* PROBLEM REQUIREMENTS
Begin with the line containing "Continue the Blender" and end with the line containing "lambda p: 0.012"; set down that block verbatim and nothing else.

* DATASET CONTENT
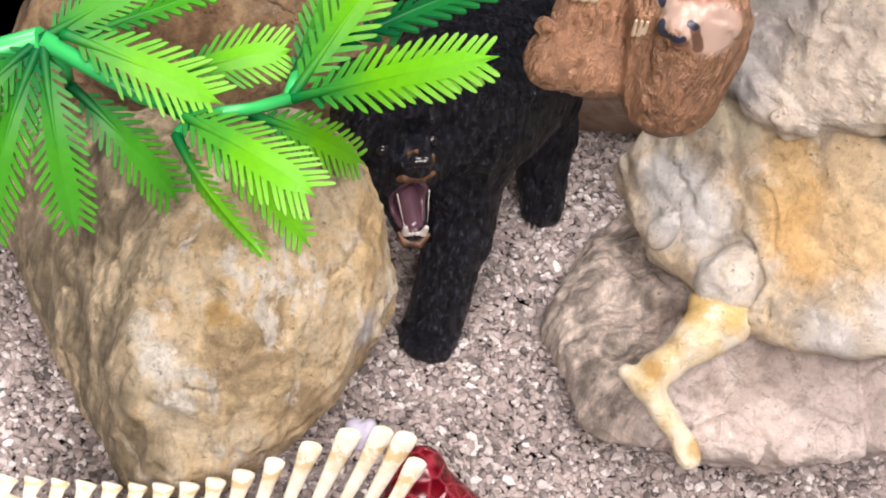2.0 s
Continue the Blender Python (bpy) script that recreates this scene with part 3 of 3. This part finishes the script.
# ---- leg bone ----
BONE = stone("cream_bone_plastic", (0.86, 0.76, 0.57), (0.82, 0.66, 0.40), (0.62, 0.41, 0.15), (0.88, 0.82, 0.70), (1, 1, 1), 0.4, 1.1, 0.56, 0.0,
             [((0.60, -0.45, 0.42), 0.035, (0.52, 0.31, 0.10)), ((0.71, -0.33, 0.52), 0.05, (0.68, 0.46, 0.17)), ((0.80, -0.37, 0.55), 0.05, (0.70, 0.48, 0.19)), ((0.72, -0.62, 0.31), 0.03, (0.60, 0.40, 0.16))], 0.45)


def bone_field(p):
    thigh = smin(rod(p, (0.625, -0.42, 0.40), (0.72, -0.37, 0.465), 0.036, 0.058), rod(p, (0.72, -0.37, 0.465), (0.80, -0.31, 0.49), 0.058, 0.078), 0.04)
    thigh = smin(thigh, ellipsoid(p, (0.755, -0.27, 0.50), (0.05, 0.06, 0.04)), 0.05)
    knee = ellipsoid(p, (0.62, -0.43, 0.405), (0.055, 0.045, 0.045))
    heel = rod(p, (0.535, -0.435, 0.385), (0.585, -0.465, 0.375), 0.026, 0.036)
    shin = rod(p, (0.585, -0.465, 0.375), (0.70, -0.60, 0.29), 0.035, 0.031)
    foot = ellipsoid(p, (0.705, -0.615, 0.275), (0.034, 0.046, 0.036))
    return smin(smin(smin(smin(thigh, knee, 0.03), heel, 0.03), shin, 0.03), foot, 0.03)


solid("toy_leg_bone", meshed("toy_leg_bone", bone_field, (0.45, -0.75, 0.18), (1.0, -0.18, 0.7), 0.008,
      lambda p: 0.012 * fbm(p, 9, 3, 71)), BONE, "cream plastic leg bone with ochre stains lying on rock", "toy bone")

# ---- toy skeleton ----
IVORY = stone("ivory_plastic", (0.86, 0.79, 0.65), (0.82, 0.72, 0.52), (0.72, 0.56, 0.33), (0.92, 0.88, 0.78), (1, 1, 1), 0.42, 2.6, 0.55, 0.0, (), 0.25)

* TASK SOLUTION
Continue the Blender Python (bpy) script that recreates this scene with part 3 of 3. This part finishes the script.
# ---- leg bone ----
BONE = stone("cream_bone_plastic", (0.86, 0.76, 0.57), (0.82, 0.66, 0.40), (0.62, 0.41, 0.15), (0.88, 0.82, 0.70), (1, 1, 1), 0.4, 1.1, 0.56, 0.0,
             [((0.60, -0.45, 0.42), 0.035, (0.52, 0.31, 0.10)), ((0.71, -0.33, 0.52), 0.05, (0.68, 0.46, 0.17)), ((0.80, -0.37, 0.55), 0.05, (0.70, 0.48, 0.19)), ((0.72, -0.62, 0.31), 0.03, (0.60, 0.40, 0.16))], 0.45)


def bone_field(p):
    thigh = smin(rod(p, (0.625, -0.42, 0.40), (0.72, -0.37, 0.465), 0.036, 0.058), rod(p, (0.72, -0.37, 0.465), (0.80, -0.31, 0.49), 0.058, 0.078), 0.04)
    thigh = smin(thigh, ellipsoid(p, (0.755, -0.27, 0.50), (0.05, 0.06, 0.04)), 0.05)
    knee = ellipsoid(p, (0.62, -0.43, 0.405), (0.055, 0.045, 0.045))
    heel = rod(p, (0.535, -0.435, 0.385), (0.585, -0.465, 0.375), 0.026, 0.036)
    shin = rod(p, (0.585, -0.465, 0.375), (0.70, -0.60, 0.29), 0.035, 0.031)
    foot = ellipsoid(p, (0.705, -0.615, 0.275), (0.034, 0.046, 0.036))
    return smin(smin(smin(smin(thigh, knee, 0.03), heel, 0.03), shin, 0.03), foot, 0.03)


solid("toy_leg_bone", meshed("toy_leg_bone", bone_field, (0.45, -0.75, 0.18), (1.0, -0.18, 0.7), 0.008,
      lambda p: 0.012 * fbm(p, 9, 3, 71)), BONE, "cream plastic leg bone with ochre stains lying on rock", "toy bone")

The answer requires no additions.